A sharp uniform-in-time error estimate for Stochastic Gradient Langevin Dynamics
This provides improved theoretical guarantees for SGLD, which is widely used in machine learning for sampling, but the work is incremental as it builds on existing analysis.
The paper tackles the problem of analyzing the error of Stochastic Gradient Langevin Dynamics (SGLD), a sampling algorithm, by establishing a sharp uniform-in-time error estimate, resulting in an O(η²) bound for KL-divergence and an O(η) bound for distances between invariant measures.

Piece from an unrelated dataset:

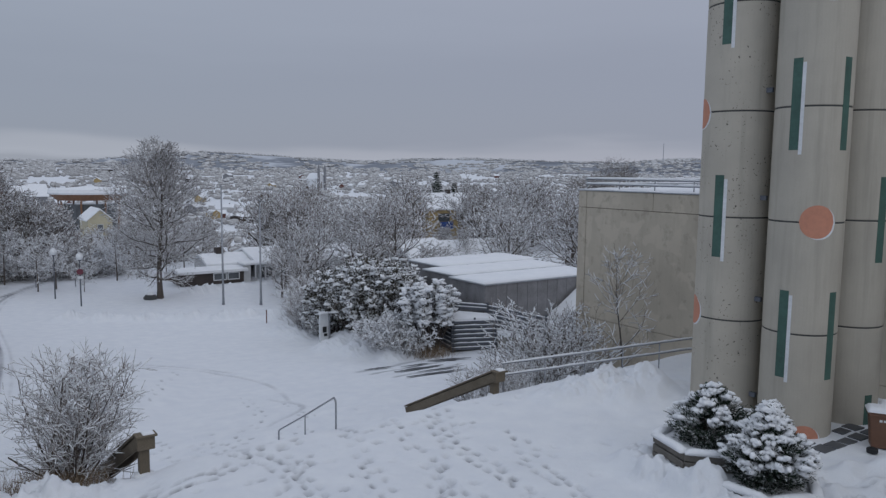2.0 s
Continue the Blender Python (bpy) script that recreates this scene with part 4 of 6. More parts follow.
def planter(cx, cy, z, rad, turn, label):
    """An octagonal planter of stacked planks with snow on it."""
    p = thing("planter", (cx, cy, 0), label, "planter", "wooden planters")
    n = 6
    pts = [(cx + rad * math.cos(radians(turn + 360 * k / n)), cy + rad * math.sin(radians(turn + 360 * k / n))) for k in range(n)]
    for row in range(3):
        for k in range(n):
            a, b = pts[k], pts[(k + 1) % n]
            h = z - 0.09 - 0.2 * row
            o = 0.02 * ((row + k) % 2)
            ax, ay = cx + (a[0] - cx) * (1 + o), cy + (a[1] - cy) * (1 + o)
            bx, by = cx + (b[0] - cx) * (1 + o), cy + (b[1] - cy) * (1 + o)
            part("plank", Shape().beam((ax, ay, h), (bx, by, h), 0.07, 0.17), M_PLANTER, p, bevel=0.01)
    for k in range(n):
        part("rim_snow", Shape().ridge([(*pts[k], z), (*pts[(k + 1) % n], z)], 0.26, 0.13, 7, 0.2, k, 0.1), M_SNOW, p, "snow on the rim", True)
    inner = [(cx + (x - cx) * 0.97, cy + (y - cy) * 0.97) for x, y in pts]
    part("soil_snow", Shape().prism(inner, z - 0.2, z - 0.02), M_SNOW, p, "snow inside the planter")


planter(15.45, 10.5, 0.80, 1.2, 12, "grey wooden planter box with snow on its rim")
planter(15.25, 8.8, 0.42, 1.15, 35, "low wooden planter box deep in snow")


def snow_box():
    b = thing("snowed_bench", (23.6, 3.3, 0), "low chest under a thick pad of snow", "chest")
    z = ground_height(23.6, 3.3)
    part("chest", Shape().box(23.75, 24.85, 1.9, 3.5, z - 0.1, z + 0.7), M_ROOFGREY, b, bevel=0.02)
    part("snow_pad", Shape().quilt(23.6, 25.0, 1.7, 3.65, z + 0.42, 0.98, 0.05, 0.04, 6, 0.24), M_SNOW, b, "thick pad of snow", True)


snow_box()

def wood_rail(x, y0, z0, y1, z1, posts, label):
    """A heavy timber guard going down beside the steps: a flat top board on two deep side boards."""
    r = thing("timber_handrail", (x, y0, z0 - 1), label, "handrail", "timber handrails")
    part("top_board", Shape().beam((x, y0 - 0.3, z0 + 0.03), (x, y0 + 0.05, z0 + 0.03), 0.5, 0.055).beam((x, y0, z0 + 0.03), (x, y1, z1 + 0.03), 0.5, 0.055), M_WOOD, r, bevel=0.01)
    for side in (-0.17, 0.17):
        part("side_board", Shape().beam((x + side, y0 - 0.12, z0 - 0.14), (x + side, y1 - 0.05, z1 - 0.16), 0.08, 0.29), M_WOOD, r, bevel=0.01)
    part("end_board", Shape().box(x - 0.21, x + 0.21, y0 - 0.2, y0 - 0.12, z0 - 0.34, z0 + 0.0), M_WOOD, r, bevel=0.012)
    for t in posts:
        y, z = y0 + (y1 - y0) * t, z0 + (z1 - z0) * t
        part("post", Shape().box(x - 0.12, x + 0.12, y - 0.11, y + 0.11, ground_height(x, y) - 0.4, z + 0.0), M_WOOD, r, bevel=0.012)
        part("plinth_snow", Shape().lathe(x, y, ((0.3, ground_height(x, y) - 0.1), (0.24, ground_height(x, y) + 0.07), (0.13, ground_height(x, y) + 0.11)), 12), M_SNOW, r, "snow round the post foot", True)
    part("rail_snow", Shape().ridge([(x + 0.06, y0 - 0.26, z0 + 0.055), (x + 0.06, y0, z0 + 0.055), (x + 0.09, y1, z1 + 0.055)], 0.3, 0.05, 7, 0.7, 3, 0.1), M_SNOW, r, "thin snow on the timber", True)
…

We establish a sharp uniform-in-time error estimate for the Stochastic Gradient Langevin Dynamics (SGLD), which is a widely-used sampling algorithm. Under mild assumptions, we obtain a uniform-in-time $O(η^2)$ bound for the KL-divergence between the SGLD iteration and the Langevin diffusion, where $η$ is the step size (or learning rate). Our analysis is also valid for varying step sizes. Consequently, we are able to derive an $O(η)$ bound for the distance between the invariant measures of the SGLD iteration and the Langevin diffusion, in terms of Wasserstein or total variation distances. Our result can be viewed as a significant improvement compared with existing analysis for SGLD in related literature.